I don't want to make it seem that it was us scruffy anti-war protesters that ended the war -- but our activities, especially in eroding the pro-war base in the American middle class, certainly had some salutary effect in bringing that immoral war to a close. And it could help in bringing this war -- one that not only is immoral but incompetently managed, and which will in the long run do untold damage to the national interests of the United States -- to an end as well.



SEE RUMMY RUN


Speaking of the Iraq War, did you catch Rumsfeld's recent remarks blaming NATO ally Turkey for the problems the U.S. is having in Iraq?

As is always the case, Bush and his cronies are never responsible for what goes wrong, not ever. They take credit when something good happens in Iraq, or elsewhere, but if negative things happen, it's always someone else's fault -- or nobody's fault, caca just happens.

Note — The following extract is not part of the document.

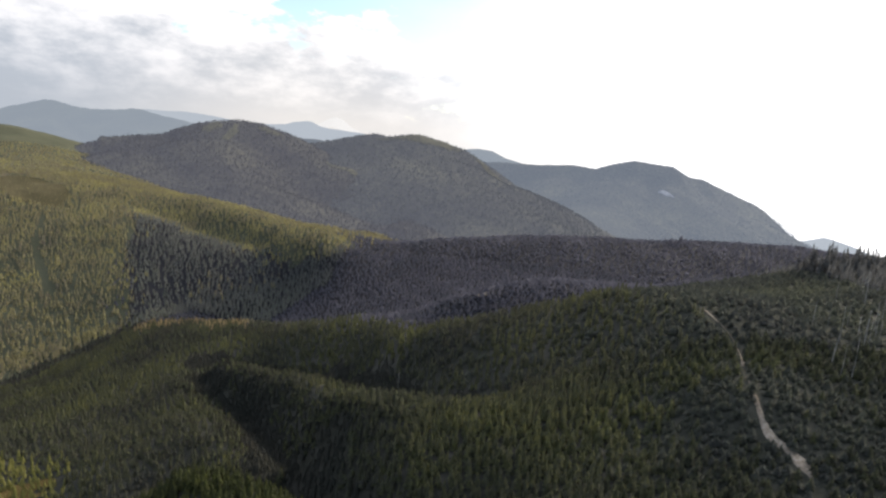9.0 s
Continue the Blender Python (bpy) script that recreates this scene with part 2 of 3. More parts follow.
SPUR_TROUGH = [(-400, 920, 61), (-345, 872, 56), (-298, 832, 53), (-258, 806, 52), (-205, 765, 55)]
UPPER_SPUR = [(-653, 1150, 85), (-515, 1080, 84), (-379, 980, 82), (-314, 920, 81), (-252, 850, 80), (-187, 770, 79), (-147, 710, 79), (-105, 683, 79)]
UPLAND_FLAT = [(-975, 1300, 84), (-887, 1350, 83), (-720, 1330, 80)]
UPLAND_CREST = [(-1469, 1760, 118), (-1310, 1740, 137), (-1187, 1720, 143), (-1072, 1680, 124), (-962, 1640, 103), (-870, 1590, 82), (-790, 1550, 70), (-700, 1500, 58)]
HILL_BACK = [(-640, 1450, 50), (-400, 1180, 40), (-220, 1020, 38), (-110, 880, 40)]
WEST_SLOPE = [(-420, 300, -40), (-620, 480, -50), (-1000, 760, 20), (-1500, 1200, 60)]
TRACK_SLOPE = [(88, 125, 122), (90, 140, 128), (100, 173, 131), (100, 206, 142)]
SKID_SLOPE = [(150, 120, 139), (166, 161, 145), (180, 208, 152), (198, 278, 159)]
EAST_SLOPE = [(130, 60, 144), (260, 150, 171), (330, 260, 169), (420, 300, 170)]
ROAD_KNOLL = [(-60, 30, 124), (-30, 60, 124), (-12, 70, 124), (8, 60, 128), (30, 75, 131), (60, 80, 126)]
NEAR_KNOLL = [(-40, -20, 139), (0, -30, 125), (40, -20, 123)]
FORMS = [KNOLL_CREST, KNOLL_FRONT, KNOLL_SIDE, KNOLL_BACK, ROAD_GULLY, MOUND_CREST, MOUND_BACK, KNOLL_DRAW, GRASS_BENCH, GRASS_SLOPE, FOREST_BENCH, DARK_RIM, DARK_GULLY, SIDE_CREST, SIDE_HOLLOW, MIDDLE_CREST, CREEK_CREST, CREST_NOTCH, SLOPE_CREST, SLOPE_FACE, SLOPE_FOOT, BACK_HOLLOW, BACK_CREST, SHADE_VALLEY, VALLEY_SIDE, LONG_RIDGE, RIDGE_BACK, CREEK_BED, DIM_FACE, DIM_SLOPE, HILL_SEAM, HILL_FACE, HILL_MID, HILL_BROW, LOWER_SPUR, SPUR_TROUGH, UPPER_SPUR, UPLAND_FLAT, UPLAND_CREST, HILL_BACK, WEST_SLOPE, TRACK_SLOPE, SKID_SLOPE, EAST_SLOPE, ROAD_KNOLL, NEAR_KNOLL]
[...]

This time, on "Fox News Sunday," Rummy was asked about the quick rise of the Iraqi nationalist insurgency and how America seemed unprepared for that situation. It was Turkey's fault, said Rumsfeld, because the Turkish Parliament wouldn't let U.S. military forces enter Iraq from the north, and thus the insurgents had time to scatter and hide out, avoiding a pincer movement from the South and North that would have rounded them up, or destroyed them.

So Bush and Rumsfeld, the Secretary of Defense, the ones in charge of launching the war, did not have all their ducks lined up in a row, and OKd the invasion anyway. How many Americans died needlessly because of the tunnel-vision rush to start this unnecessary war by Bush/Cheney/Rumsfeld and the rest of the Bush neo-cons ?

Wasn't my fault, said Rummy; the Turks ate my homework.